May 18, 2013 Updated: May 18, 2013 at 6:30 pm
Taking downtown Colorado Springs from good to great may require only one big move. A new minor-league stadium for the Sky Sox, somewhere smack downtown, would attract new restaurants, bars, shops and condominiums. Downtown would become the uncontested heart and soul of a growing city that's increasingly challenged by balkanizing sprawl.
We cannot say it better than Mike Moran, senior media consultant with the Colorado Springs Sports Corporation.
"There is a huge upside in a new downtown baseball/multi-use stadium, as thousands believe along with me. What it would do for our city's downtown is something so grand that you can't imagine it without an artist's rendering and a bottle of good wine," wrote Moran, who tried to bring minor-league baseball to the Springs 29 years ago, before the Sky Sox arrived.
Mayor Steve Bach has spoken of a downtown stadium since before his election in May 2011. He believes a stadium would initiate market-driven revitalization of downtown while making the Sky Sox more attractive to Pueblo residents and others who drive through downtown on I-25.
We don't need studies to know that a stadium would help downtown. We only have to look at other cities that have added major- or minor-league baseball stadiums to their central business districts to know what happens. The closest, most obvious example is lower downtown Denver (LoDo). After the Colorado Rockies' Coors Field opened for business in 1995, LoDo quickly transformed from a disheveled warehouse district into a fashionable, upscale area of high-end restaurants, bars, shops and condominiums. The district creates wealth for the city's economy by attracting out-of-town fans who spend their money and pay taxes on transactions in Denver. It's hard to imagine anyone wanting to see a return to the early '90s, when LoDo was a place most people tried to avoid.

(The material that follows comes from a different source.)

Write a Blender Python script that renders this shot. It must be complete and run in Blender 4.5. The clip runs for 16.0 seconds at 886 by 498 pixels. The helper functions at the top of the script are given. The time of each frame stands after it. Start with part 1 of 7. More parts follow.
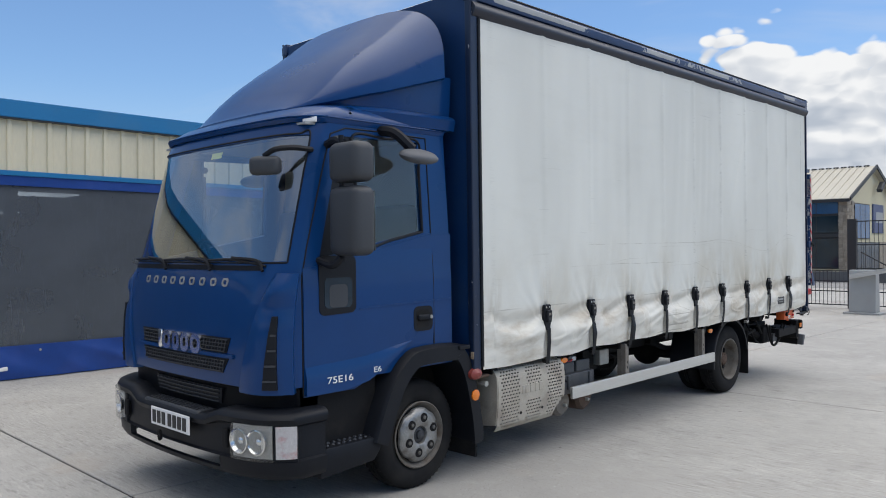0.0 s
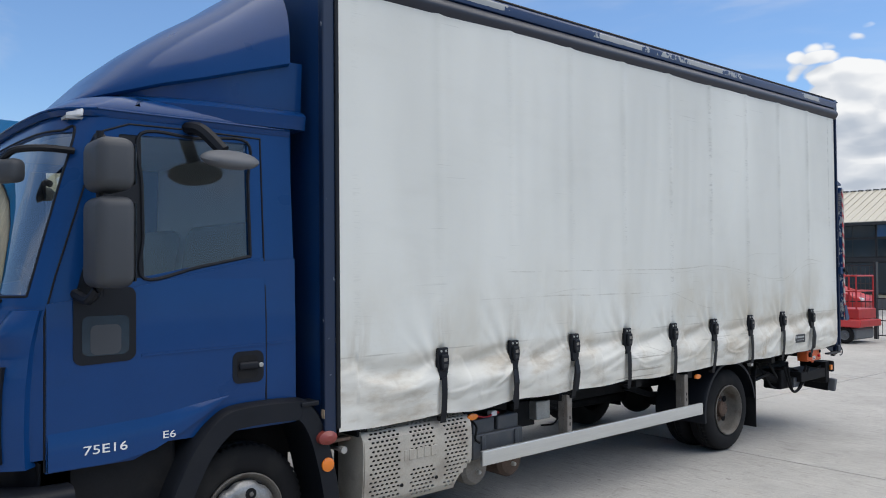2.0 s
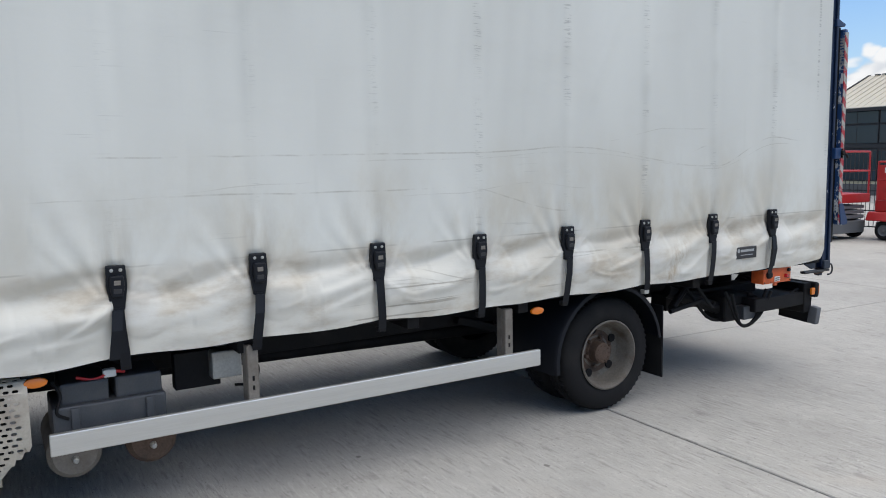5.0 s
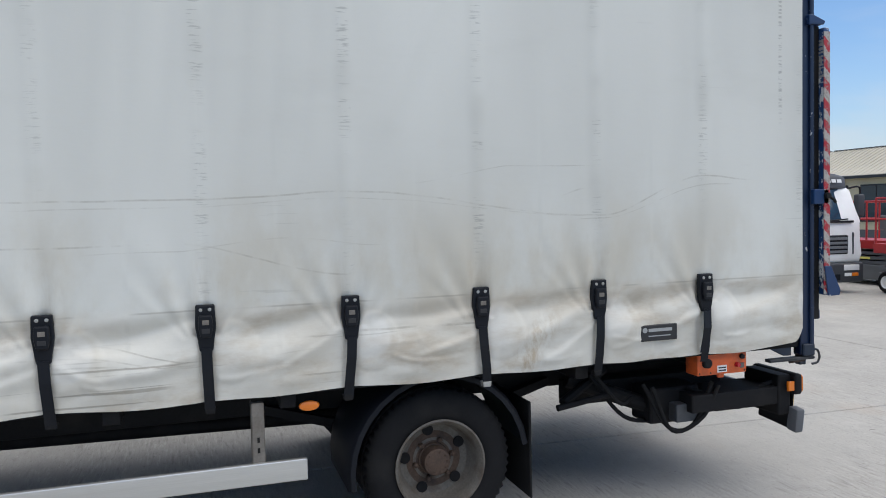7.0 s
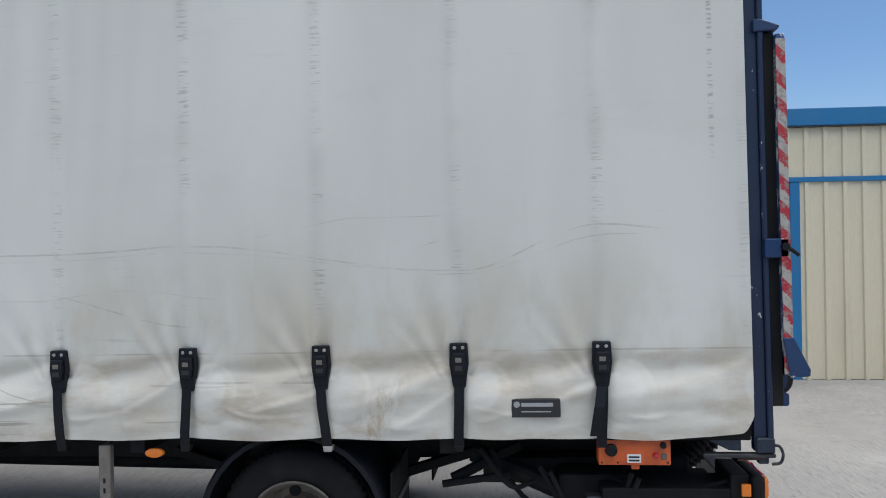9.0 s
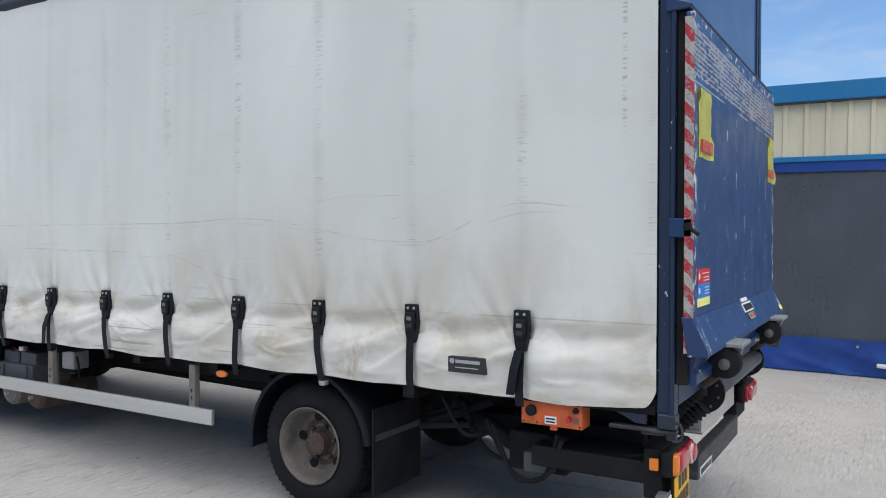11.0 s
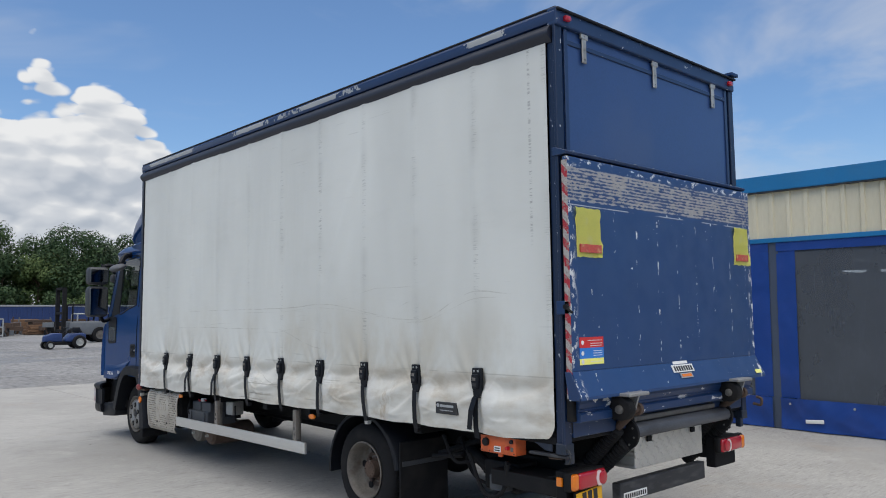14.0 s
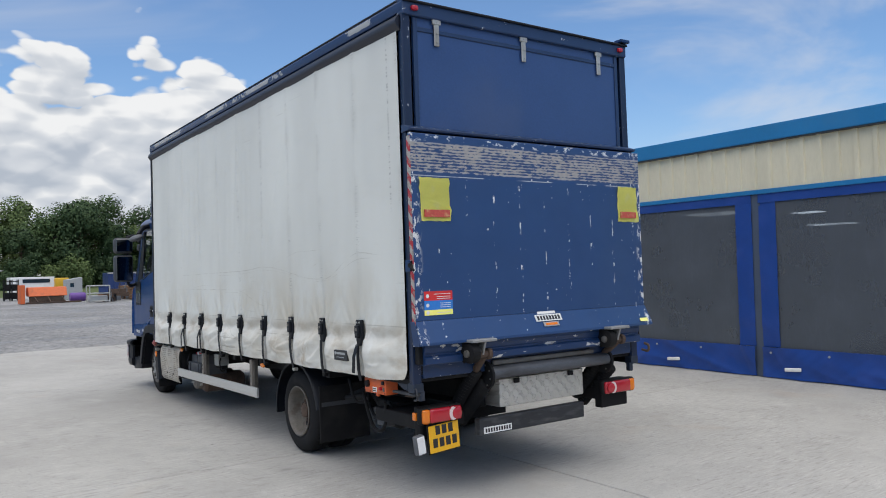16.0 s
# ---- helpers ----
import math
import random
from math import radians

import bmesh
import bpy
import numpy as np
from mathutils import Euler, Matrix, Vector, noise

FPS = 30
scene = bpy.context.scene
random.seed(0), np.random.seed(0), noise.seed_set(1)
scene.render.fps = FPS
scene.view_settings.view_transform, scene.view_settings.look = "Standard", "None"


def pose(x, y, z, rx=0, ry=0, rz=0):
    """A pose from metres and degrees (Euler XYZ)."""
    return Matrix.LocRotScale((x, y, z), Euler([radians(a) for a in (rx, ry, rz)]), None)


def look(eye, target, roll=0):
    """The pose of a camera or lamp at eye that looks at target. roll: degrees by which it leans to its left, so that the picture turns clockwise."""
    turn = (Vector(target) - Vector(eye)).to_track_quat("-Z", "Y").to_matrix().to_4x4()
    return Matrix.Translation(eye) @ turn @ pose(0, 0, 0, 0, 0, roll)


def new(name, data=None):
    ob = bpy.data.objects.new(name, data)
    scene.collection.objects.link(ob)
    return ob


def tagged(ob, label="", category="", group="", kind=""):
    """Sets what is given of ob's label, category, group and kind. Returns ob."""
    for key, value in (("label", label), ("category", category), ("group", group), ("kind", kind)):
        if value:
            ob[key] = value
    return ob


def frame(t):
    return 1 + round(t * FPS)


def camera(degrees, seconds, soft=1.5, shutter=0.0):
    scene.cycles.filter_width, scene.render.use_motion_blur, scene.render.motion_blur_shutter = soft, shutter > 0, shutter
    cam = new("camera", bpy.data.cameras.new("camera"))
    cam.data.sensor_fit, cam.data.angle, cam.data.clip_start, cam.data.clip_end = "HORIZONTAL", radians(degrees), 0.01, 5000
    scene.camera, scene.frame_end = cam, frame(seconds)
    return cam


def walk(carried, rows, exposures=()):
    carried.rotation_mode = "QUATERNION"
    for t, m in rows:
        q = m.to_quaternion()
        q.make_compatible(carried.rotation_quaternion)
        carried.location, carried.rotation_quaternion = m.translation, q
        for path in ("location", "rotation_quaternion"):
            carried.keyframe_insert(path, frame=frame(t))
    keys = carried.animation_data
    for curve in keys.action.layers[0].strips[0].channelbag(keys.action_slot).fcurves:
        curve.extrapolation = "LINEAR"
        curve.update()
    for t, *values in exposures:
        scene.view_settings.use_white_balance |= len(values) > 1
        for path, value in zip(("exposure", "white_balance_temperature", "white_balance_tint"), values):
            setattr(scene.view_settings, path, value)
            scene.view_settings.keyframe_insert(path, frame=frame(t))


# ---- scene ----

Bach isn't alone in wanting to explore the possibility of moving the Sky Sox downtown. The team's owners are open to it, but only if they perceive a majority of fans would support the move.
The Colorado Springs Regional Business Alliance also finds the idea intriguing. At Bach's request, the alliance and the Sky Sox have emailed surveys to their fans and members, asking for input on a possible move.
We hope those who fill out the surveys, and others throughout the community, see the value that could result from putting professional baseball downtown.
Bach, the alliance and the team are wise to begin with input from the community. Though it seems like an idea with obvious and enormous upsides, getting from here to there will not be easy. Everything good comes at a cost.
We urge our friends and neighbors to cop a collective can-do attitude about a stadium move. Only positive energy will overcome obstacles such as cost, location and parking. Don't let the barriers, which are inherent to any big project, become reasons for opposition. Nothing about this idea sounds insurmountable. We must avoid spending on liabilities, but the opportunity for a downtown stadium may be a perfect pitch, dead center across home plate - a home run waiting to happen.
Colorado Springs is a great community that is growing and thriving. We have the sustainable advantage of an enviable climate and mountain backdrop other communities cannot obtain. If we embrace this idea, a good downtown could become a place so exciting that even more will flock to our city to visit or live. In 30 years, we could be discussing stadium expansion for the sake of bringing major-league ball to town. It's OK to think big.
We hope all residents of Colorado Springs will get behind this idea and offer creative and constructive ideas for making it so. With the Sky Sox downtown, the sky could be the limit for Colorado Springs.